Welcome to the Language Learning Lab, located in the Department of Psychology at the University of Pennsylvania. Our research group investigates how people understand, produce, and learn language. The spoken language that you use everyday is very complex. You likely know not just tens of thousands of words, but also many grammatical rules about how to combine those words together to form sentences and communicate complex thoughts.
Some of the fundamental questions that our group is interested in include:
- How do humans so effortlessly interpret utterances in real-time, “on the fly”, as each utterance is being heard?
- How do young children learn the meanings of words, and interpret syntactic structure?
- How do the mental demands of language comprehension influence language learning, and possibly shape the languages of the world?

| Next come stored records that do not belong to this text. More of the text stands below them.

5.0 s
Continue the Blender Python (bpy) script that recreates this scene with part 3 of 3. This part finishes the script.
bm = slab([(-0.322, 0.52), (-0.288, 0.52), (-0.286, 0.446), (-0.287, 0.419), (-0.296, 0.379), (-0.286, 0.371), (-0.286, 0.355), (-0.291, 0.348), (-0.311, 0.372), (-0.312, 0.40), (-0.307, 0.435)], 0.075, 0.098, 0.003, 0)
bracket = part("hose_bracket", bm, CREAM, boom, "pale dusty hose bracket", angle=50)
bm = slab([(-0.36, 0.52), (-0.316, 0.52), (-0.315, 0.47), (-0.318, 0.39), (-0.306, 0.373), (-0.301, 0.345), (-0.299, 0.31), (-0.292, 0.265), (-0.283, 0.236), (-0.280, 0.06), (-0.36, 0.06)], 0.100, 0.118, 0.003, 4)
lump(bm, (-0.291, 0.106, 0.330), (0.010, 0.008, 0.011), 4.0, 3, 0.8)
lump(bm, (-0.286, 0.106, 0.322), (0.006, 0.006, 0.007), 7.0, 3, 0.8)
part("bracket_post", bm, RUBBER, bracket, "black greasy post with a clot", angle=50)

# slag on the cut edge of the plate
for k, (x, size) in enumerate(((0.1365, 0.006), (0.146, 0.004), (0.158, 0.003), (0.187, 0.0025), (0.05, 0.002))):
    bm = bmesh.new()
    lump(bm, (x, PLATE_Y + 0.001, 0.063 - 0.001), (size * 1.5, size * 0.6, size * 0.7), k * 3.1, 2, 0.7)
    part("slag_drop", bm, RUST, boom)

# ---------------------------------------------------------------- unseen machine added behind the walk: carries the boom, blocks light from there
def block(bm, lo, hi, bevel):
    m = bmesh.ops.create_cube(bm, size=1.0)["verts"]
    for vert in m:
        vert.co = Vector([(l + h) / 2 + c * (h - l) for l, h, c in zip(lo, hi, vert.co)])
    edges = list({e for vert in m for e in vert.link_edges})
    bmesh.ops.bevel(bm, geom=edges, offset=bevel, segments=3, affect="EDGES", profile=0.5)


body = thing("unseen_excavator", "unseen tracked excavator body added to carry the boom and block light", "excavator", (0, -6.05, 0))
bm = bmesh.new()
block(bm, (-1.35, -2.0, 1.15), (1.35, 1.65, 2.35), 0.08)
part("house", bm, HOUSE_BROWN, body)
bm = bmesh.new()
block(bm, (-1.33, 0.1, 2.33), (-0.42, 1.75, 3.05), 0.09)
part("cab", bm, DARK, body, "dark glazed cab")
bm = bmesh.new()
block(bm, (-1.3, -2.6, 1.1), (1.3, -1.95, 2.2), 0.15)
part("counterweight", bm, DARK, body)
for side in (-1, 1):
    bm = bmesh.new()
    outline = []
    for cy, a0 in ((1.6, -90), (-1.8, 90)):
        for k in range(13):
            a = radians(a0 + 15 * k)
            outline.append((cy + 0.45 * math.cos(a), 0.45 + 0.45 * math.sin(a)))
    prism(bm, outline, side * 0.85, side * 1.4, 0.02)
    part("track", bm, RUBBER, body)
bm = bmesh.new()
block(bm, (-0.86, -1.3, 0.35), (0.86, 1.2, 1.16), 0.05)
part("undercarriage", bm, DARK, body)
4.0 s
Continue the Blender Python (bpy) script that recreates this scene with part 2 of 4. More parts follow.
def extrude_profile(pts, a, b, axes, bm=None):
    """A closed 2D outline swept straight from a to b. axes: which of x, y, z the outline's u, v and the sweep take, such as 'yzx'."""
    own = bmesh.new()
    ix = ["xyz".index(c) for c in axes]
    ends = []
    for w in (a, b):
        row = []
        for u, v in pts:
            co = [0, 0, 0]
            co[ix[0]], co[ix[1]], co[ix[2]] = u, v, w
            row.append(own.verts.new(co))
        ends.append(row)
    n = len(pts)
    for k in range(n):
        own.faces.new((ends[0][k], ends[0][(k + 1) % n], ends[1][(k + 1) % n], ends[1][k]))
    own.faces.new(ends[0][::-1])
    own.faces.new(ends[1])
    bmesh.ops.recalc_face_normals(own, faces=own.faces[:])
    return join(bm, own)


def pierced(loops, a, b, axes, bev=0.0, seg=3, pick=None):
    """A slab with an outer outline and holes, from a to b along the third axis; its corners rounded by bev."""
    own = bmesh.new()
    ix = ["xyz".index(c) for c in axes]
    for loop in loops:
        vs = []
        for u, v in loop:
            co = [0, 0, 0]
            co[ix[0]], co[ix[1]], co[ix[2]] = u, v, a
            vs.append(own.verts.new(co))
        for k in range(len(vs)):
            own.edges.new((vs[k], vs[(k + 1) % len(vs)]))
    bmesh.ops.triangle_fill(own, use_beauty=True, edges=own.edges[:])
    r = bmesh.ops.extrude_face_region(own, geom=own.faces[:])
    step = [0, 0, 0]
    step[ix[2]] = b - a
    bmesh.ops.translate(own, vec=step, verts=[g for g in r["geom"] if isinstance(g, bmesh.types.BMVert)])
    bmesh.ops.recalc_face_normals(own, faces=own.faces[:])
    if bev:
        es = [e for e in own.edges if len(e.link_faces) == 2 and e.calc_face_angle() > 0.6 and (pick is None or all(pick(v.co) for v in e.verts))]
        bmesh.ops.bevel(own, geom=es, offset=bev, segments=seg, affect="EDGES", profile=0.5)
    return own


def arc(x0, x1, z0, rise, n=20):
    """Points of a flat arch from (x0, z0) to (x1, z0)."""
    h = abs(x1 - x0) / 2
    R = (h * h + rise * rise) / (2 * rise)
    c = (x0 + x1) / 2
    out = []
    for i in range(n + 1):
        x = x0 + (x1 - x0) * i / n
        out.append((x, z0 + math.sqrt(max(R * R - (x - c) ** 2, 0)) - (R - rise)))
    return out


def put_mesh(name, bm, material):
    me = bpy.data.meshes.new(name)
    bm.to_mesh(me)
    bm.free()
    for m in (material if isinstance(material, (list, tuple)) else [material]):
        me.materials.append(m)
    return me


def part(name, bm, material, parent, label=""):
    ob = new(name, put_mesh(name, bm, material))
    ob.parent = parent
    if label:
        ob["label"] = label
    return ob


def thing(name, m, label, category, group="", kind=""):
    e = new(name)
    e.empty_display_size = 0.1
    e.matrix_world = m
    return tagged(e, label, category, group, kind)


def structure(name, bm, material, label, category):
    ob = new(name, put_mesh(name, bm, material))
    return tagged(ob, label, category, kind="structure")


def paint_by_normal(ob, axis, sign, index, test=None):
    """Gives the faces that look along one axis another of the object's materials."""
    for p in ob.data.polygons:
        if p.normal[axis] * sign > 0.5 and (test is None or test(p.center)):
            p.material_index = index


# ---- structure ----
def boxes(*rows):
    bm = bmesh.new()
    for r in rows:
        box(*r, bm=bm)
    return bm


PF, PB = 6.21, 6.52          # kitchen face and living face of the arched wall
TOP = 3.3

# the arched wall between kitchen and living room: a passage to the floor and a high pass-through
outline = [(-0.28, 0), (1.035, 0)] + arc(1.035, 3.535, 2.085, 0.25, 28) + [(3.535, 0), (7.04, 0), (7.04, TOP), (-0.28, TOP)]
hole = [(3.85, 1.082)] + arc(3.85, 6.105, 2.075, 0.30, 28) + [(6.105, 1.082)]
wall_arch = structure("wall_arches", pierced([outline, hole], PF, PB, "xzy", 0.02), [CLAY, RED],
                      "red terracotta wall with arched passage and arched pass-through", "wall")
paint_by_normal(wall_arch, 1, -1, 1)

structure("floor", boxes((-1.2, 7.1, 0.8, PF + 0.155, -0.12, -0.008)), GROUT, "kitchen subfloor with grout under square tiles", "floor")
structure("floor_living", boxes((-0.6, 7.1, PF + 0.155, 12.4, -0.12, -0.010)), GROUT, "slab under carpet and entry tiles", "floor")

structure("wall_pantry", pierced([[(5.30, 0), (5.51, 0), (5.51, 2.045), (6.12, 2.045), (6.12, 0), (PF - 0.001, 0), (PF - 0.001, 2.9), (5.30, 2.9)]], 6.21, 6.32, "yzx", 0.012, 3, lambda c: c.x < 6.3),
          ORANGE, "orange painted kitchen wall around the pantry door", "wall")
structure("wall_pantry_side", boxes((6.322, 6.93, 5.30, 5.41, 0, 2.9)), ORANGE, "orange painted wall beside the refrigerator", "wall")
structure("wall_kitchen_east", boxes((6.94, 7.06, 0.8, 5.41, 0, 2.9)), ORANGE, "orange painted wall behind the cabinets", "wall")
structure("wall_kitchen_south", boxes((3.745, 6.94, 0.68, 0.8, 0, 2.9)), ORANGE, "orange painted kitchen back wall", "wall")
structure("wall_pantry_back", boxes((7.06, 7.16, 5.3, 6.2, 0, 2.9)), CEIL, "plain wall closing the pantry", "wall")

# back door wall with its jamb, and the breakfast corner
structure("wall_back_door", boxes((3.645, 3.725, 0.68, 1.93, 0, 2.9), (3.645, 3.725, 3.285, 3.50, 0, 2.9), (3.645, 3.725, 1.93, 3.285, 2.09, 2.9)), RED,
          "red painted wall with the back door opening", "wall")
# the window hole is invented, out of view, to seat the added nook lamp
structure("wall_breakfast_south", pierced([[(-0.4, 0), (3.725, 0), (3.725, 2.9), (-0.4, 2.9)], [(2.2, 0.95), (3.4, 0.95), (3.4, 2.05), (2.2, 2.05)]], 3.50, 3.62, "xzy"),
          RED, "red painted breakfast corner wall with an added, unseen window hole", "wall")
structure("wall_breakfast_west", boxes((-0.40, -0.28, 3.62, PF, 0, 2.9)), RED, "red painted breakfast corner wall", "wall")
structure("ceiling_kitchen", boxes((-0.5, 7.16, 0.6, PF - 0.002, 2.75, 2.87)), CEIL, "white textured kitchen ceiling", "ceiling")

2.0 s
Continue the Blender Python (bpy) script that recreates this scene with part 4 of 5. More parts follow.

- And conversely, does the particular language that we speak change how we see and think about the world around us?
Much of our work involves behavioral studies with children and adults, in which we use an eye tracker to record where someone is looking as they hear or produce speech about their surrounding environment. In this way, we can obtain a moment-by-moment record of what the person believes the speech is referring to, and by extension what kind of linguistic knowledge they must be deploying during language use.
This work is highly interdisciplinary and makes direct ties to work done in Psychology, Linguistics, and Computer Science. We are part of Penn’s MindCORE initiative in Integrative Language Science and Technology.